The proposed merging of the Sydney and Singapore stock exchanges faces political opposition in Australia, where Gillard heads a fragile minority government which relies on the Greens and independents to hold power.
Gillard said it would be inappropriate for her to speculate on whether the merger would be approved by the foreign investment watchdog, an important step in it being given the green light, and called for due process to be respected.
"I certainly hope that no one would seek to criticise or disturb what have been long-standing and bipartisan arrangements to assessing foreign investment and assessing it through the prism of our national interest," she said.
"That's what the Foreign Investment Review Board does - ask the question: is this in Australia's national interest?"
The Singapore-Sydney tie-up, which will also need the approval of Australia's parliament to go ahead, has been strongly criticised by Greens leader Bob Brown who said he would oppose it because of the city state's "appalling" rights record.
But the conservative opposition has also raised concerns over the deal, noting concerns about competition in the finance sector and control over the ASX.
"We need to see whether that, in any way, is compromised by the proposed takeover," opposition finance spokesman Andrew Robb said last week.
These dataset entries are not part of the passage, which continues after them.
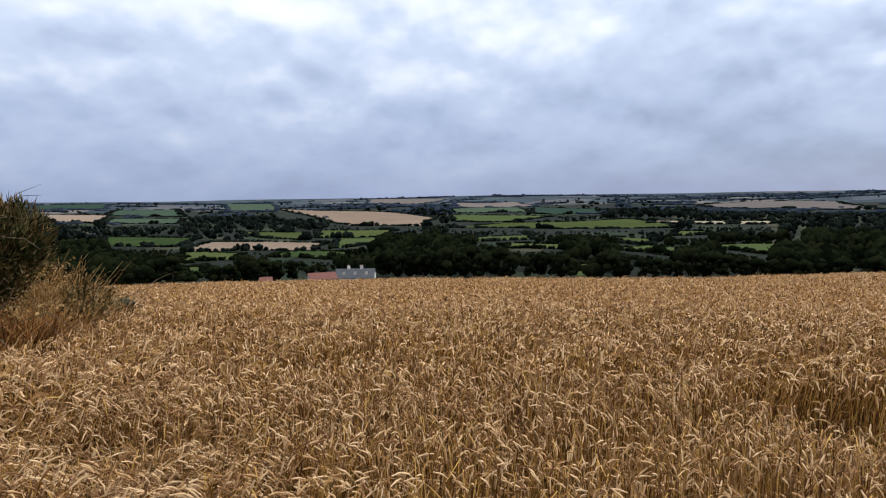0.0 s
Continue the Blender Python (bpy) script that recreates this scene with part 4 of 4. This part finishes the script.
def make_ragwort():
    rng = np.random.default_rng(51)
    ragwort(5.85, 1.1, 0.68, rng, 34, "yellow-flowered ragwort clump on the bank")
    ragwort(6.15, 1.15, 0.60, rng, 16, "yellow-flowered ragwort clump on the bank")
    ragwort(4.85, 1.1, 0.60, rng, 12, "ragwort in fading yellow flower on the bank", 0.35)
    ragwort(4.4, 1.05, 0.50, rng, 9, "ragwort with few yellow clusters on the bank", 0.45)
    ragwort(4.12, 1.1, 0.60, rng, 5, "tall dark ragwort going to seed on the bank", 0.0)


make_ragwort()


# --- trees by the field ---
def tree_kind(seed, high, wide, kind="round"):
    """Meshes of a tree: trunk with limbs, and a crown of ragged leaf masses and loose sprays. Unit: metres, foot at the origin."""
    rng = np.random.default_rng(seed)
    wood = [tube([(0, 0, -0.3), (0.05, 0.02, high * 0.2), (-0.1, 0.1, high * 0.5), (0.05, 0, high * 0.85)], [high * 0.03, high * 0.024, high * 0.014, high * 0.004], 7)]
    n = 15
    c = []
    for i in range(n):
        a, q = rng.uniform(0, 2 * math.pi), (i + 0.5) / n
        reach = wide * 0.5 * (math.sin(math.pi * (0.12 + 0.83 * q)) if kind == "round" else 1.05 - q) * rng.uniform(0.35, 0.9)
        c.append((math.cos(a) * reach, math.sin(a) * reach, high * (0.2 + 0.72 * q)))
        wood.append(tube([(0, 0, high * (0.12 + 0.5 * q)), (c[-1][0] * 0.5, c[-1][1] * 0.5, high * (0.15 + 0.6 * q)), c[-1]], [high * 0.010, high * 0.006, high * 0.002], 5))
    c = np.array(c)
    size = rng.uniform(0.15, 0.27, n) * wide * (1 if kind == "round" else np.linspace(1.1, 0.45, n))
    r = np.stack([size, size, size * rng.uniform(0.75, 1.0, n)], 1)
    k = rng.integers(0, n, 650)
    o = rng.normal(size=(len(k), 3))
    o /= np.linalg.norm(o, axis=1)[:, None]
    sprays = flecks(c[k] + o * r[k] * rng.uniform(0.8, 1.25, (len(k), 1)), rng.uniform(0.16, 0.42, len(k)), rng)
    v, f, ix = joined([clumps(c, r * 0.86, rng, 2, 0.24), sprays])
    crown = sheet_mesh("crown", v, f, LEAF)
    top = float(np.percentile(v[:, 2], 99.5))
    v, f, ix = joined(wood)
    return (sheet_mesh("trunk", v, f, BARK, None, True), crown), top


KINDS_OF_TREE = [tree_kind(61, 10, 8), tree_kind(62, 10, 9.5), tree_kind(63, 10, 6.5), tree_kind(64, 10, 7.5), tree_kind(65, 10, 4.5, "cone")]


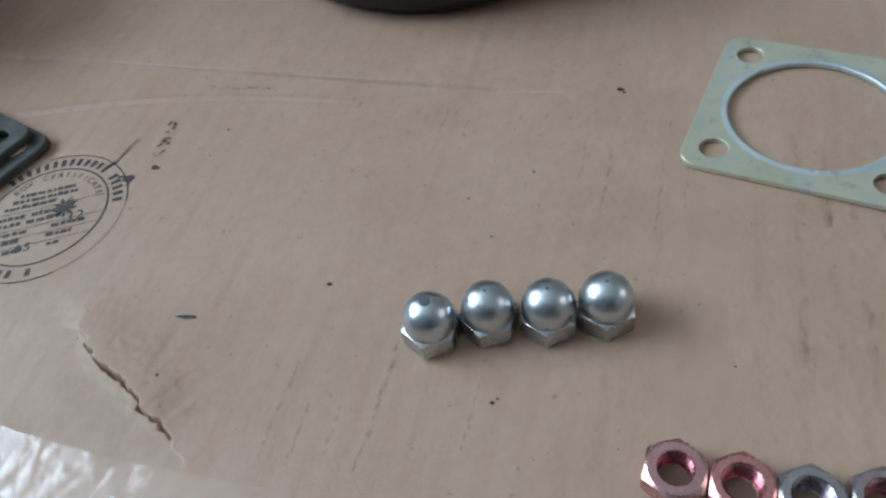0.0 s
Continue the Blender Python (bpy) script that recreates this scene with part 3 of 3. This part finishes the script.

Independent MP Bob Katter also said he would oppose the deal, saying: "I have a desire some things in my country are left owned by my country. I do not wish to live in a country of serfs working for foreign landlords."
Singapore is Australia's sixth largest trading partner but the debate over the stock exchange merger echoes that over SingTel's 2001 takeover of Optus, Australia's second-largest telecom.
That deal raised national security fears but was ultimately approved.
"Xenophobia appears to be the only barrier standing in the way of the ASX Ltd being taken over by the Singapore Exchange," an Australian Financial Review commentary noted this week.
Singapore Exchange chief Magnus Bocker has argued the merger will be good for Australia by allowing investors from all over the world to invest in the country's resources boom.
But potential sticking points could include the Singapore government's large stake in the SGX, which could raise sovereign ownership concerns, and the board's composition with 11 Singapore representatives and four from Australia.
The proposed deal, scheduled to complete in mid-2011, will be reviewed by Australia's securities, foreign investment and competition watchdogs, as well as the central bank, and must be approved by Treasurer Wayne Swan.
Parliament - where Gillard holds a slim one-vote majority in the lower house - will then have to pass an amendment on ASX ownership rules.